_Set task_
Give the data below again exactly as written, without its pictures.

# Start of Supplied material

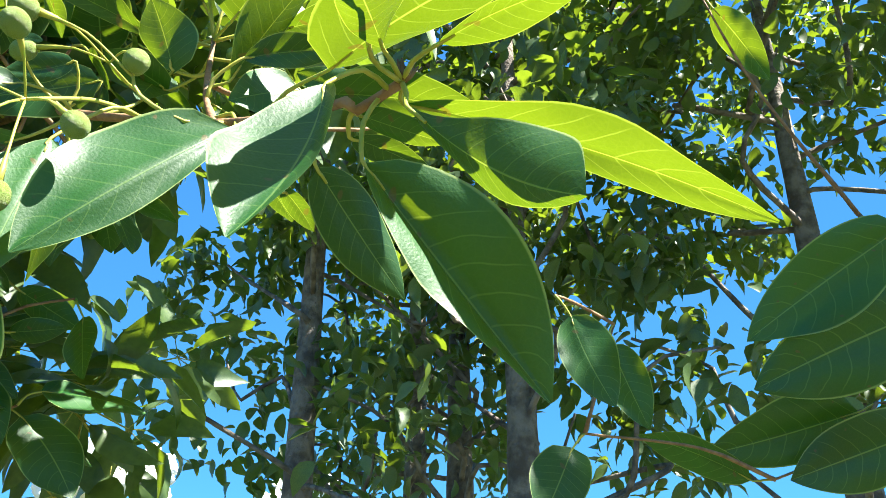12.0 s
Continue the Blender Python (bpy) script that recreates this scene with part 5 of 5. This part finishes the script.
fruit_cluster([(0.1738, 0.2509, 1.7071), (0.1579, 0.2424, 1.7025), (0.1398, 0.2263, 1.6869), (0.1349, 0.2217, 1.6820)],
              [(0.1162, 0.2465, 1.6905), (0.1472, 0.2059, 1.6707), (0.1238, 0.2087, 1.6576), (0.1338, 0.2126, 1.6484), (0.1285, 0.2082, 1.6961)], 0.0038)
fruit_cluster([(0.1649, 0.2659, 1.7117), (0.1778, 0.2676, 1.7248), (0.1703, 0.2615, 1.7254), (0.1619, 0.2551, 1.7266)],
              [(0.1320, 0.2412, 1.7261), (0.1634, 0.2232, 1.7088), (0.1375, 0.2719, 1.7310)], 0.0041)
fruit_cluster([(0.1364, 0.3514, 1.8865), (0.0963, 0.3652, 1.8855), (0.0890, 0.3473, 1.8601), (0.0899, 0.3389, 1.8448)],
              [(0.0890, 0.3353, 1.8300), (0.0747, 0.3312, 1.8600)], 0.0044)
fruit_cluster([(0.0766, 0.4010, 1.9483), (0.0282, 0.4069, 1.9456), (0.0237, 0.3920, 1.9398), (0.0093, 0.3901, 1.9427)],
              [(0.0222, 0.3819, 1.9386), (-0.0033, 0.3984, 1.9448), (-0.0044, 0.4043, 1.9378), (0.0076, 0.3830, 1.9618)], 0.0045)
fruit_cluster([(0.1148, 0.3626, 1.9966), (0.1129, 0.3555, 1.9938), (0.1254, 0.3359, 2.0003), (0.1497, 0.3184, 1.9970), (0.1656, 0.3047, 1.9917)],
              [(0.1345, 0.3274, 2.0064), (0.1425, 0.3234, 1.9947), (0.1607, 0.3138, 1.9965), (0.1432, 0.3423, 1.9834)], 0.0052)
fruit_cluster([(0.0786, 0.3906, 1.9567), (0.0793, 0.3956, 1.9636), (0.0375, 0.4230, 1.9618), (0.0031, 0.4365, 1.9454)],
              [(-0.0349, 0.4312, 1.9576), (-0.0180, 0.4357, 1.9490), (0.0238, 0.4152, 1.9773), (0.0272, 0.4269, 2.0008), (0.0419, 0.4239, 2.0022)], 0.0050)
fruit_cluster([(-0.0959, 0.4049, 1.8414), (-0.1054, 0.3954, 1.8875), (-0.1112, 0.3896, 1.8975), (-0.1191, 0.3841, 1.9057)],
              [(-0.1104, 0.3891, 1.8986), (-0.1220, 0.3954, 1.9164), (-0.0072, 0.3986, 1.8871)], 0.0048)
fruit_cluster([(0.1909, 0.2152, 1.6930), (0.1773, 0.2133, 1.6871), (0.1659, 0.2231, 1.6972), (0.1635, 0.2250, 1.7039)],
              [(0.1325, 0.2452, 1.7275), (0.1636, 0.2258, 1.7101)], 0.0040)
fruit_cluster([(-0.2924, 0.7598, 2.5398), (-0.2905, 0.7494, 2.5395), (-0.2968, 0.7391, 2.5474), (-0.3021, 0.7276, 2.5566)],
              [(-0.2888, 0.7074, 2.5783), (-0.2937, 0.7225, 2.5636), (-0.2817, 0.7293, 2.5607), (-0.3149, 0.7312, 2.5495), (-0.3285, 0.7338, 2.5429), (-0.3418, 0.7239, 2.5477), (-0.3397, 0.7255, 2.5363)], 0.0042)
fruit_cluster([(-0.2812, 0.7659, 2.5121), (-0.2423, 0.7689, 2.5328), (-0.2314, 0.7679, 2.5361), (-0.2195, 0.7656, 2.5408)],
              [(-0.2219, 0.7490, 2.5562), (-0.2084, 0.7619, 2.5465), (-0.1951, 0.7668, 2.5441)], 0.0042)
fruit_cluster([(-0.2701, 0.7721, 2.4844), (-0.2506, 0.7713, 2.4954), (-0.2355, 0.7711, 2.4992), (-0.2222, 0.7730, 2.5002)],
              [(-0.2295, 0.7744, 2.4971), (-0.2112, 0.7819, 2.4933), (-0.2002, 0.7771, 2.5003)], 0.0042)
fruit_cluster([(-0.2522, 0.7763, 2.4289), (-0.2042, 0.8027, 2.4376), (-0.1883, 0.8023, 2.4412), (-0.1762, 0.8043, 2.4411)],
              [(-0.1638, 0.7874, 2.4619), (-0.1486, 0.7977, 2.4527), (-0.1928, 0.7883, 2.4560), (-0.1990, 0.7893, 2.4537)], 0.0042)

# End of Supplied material

_Correct result_
12.0 s
Continue the Blender Python (bpy) script that recreates this scene with part 5 of 5. This part finishes the script.
fruit_cluster([(0.1738, 0.2509, 1.7071), (0.1579, 0.2424, 1.7025), (0.1398, 0.2263, 1.6869), (0.1349, 0.2217, 1.6820)],
              [(0.1162, 0.2465, 1.6905), (0.1472, 0.2059, 1.6707), (0.1238, 0.2087, 1.6576), (0.1338, 0.2126, 1.6484), (0.1285, 0.2082, 1.6961)], 0.0038)
fruit_cluster([(0.1649, 0.2659, 1.7117), (0.1778, 0.2676, 1.7248), (0.1703, 0.2615, 1.7254), (0.1619, 0.2551, 1.7266)],
              [(0.1320, 0.2412, 1.7261), (0.1634, 0.2232, 1.7088), (0.1375, 0.2719, 1.7310)], 0.0041)
fruit_cluster([(0.1364, 0.3514, 1.8865), (0.0963, 0.3652, 1.8855), (0.0890, 0.3473, 1.8601), (0.0899, 0.3389, 1.8448)],
              [(0.0890, 0.3353, 1.8300), (0.0747, 0.3312, 1.8600)], 0.0044)
fruit_cluster([(0.0766, 0.4010, 1.9483), (0.0282, 0.4069, 1.9456), (0.0237, 0.3920, 1.9398), (0.0093, 0.3901, 1.9427)],
              [(0.0222, 0.3819, 1.9386), (-0.0033, 0.3984, 1.9448), (-0.0044, 0.4043, 1.9378), (0.0076, 0.3830, 1.9618)], 0.0045)
fruit_cluster([(0.1148, 0.3626, 1.9966), (0.1129, 0.3555, 1.9938), (0.1254, 0.3359, 2.0003), (0.1497, 0.3184, 1.9970), (0.1656, 0.3047, 1.9917)],
              [(0.1345, 0.3274, 2.0064), (0.1425, 0.3234, 1.9947), (0.1607, 0.3138, 1.9965), (0.1432, 0.3423, 1.9834)], 0.0052)
fruit_cluster([(0.0786, 0.3906, 1.9567), (0.0793, 0.3956, 1.9636), (0.0375, 0.4230, 1.9618), (0.0031, 0.4365, 1.9454)],
              [(-0.0349, 0.4312, 1.9576), (-0.0180, 0.4357, 1.9490), (0.0238, 0.4152, 1.9773), (0.0272, 0.4269, 2.0008), (0.0419, 0.4239, 2.0022)], 0.0050)
fruit_cluster([(-0.0959, 0.4049, 1.8414), (-0.1054, 0.3954, 1.8875), (-0.1112, 0.3896, 1.8975), (-0.1191, 0.3841, 1.9057)],
              [(-0.1104, 0.3891, 1.8986), (-0.1220, 0.3954, 1.9164), (-0.0072, 0.3986, 1.8871)], 0.0048)
fruit_cluster([(0.1909, 0.2152, 1.6930), (0.1773, 0.2133, 1.6871), (0.1659, 0.2231, 1.6972), (0.1635, 0.2250, 1.7039)],
              [(0.1325, 0.2452, 1.7275), (0.1636, 0.2258, 1.7101)], 0.0040)
fruit_cluster([(-0.2924, 0.7598, 2.5398), (-0.2905, 0.7494, 2.5395), (-0.2968, 0.7391, 2.5474), (-0.3021, 0.7276, 2.5566)],
              [(-0.2888, 0.7074, 2.5783), (-0.2937, 0.7225, 2.5636), (-0.2817, 0.7293, 2.5607), (-0.3149, 0.7312, 2.5495), (-0.3285, 0.7338, 2.5429), (-0.3418, 0.7239, 2.5477), (-0.3397, 0.7255, 2.5363)], 0.0042)
fruit_cluster([(-0.2812, 0.7659, 2.5121), (-0.2423, 0.7689, 2.5328), (-0.2314, 0.7679, 2.5361), (-0.2195, 0.7656, 2.5408)],
              [(-0.2219, 0.7490, 2.5562), (-0.2084, 0.7619, 2.5465), (-0.1951, 0.7668, 2.5441)], 0.0042)
fruit_cluster([(-0.2701, 0.7721, 2.4844), (-0.2506, 0.7713, 2.4954), (-0.2355, 0.7711, 2.4992), (-0.2222, 0.7730, 2.5002)],
              [(-0.2295, 0.7744, 2.4971), (-0.2112, 0.7819, 2.4933), (-0.2002, 0.7771, 2.5003)], 0.0042)
fruit_cluster([(-0.2522, 0.7763, 2.4289), (-0.2042, 0.8027, 2.4376), (-0.1883, 0.8023, 2.4412), (-0.1762, 0.8043, 2.4411)],
              [(-0.1638, 0.7874, 2.4619), (-0.1486, 0.7977, 2.4527), (-0.1928, 0.7883, 2.4560), (-0.1990, 0.7893, 2.4537)], 0.0042)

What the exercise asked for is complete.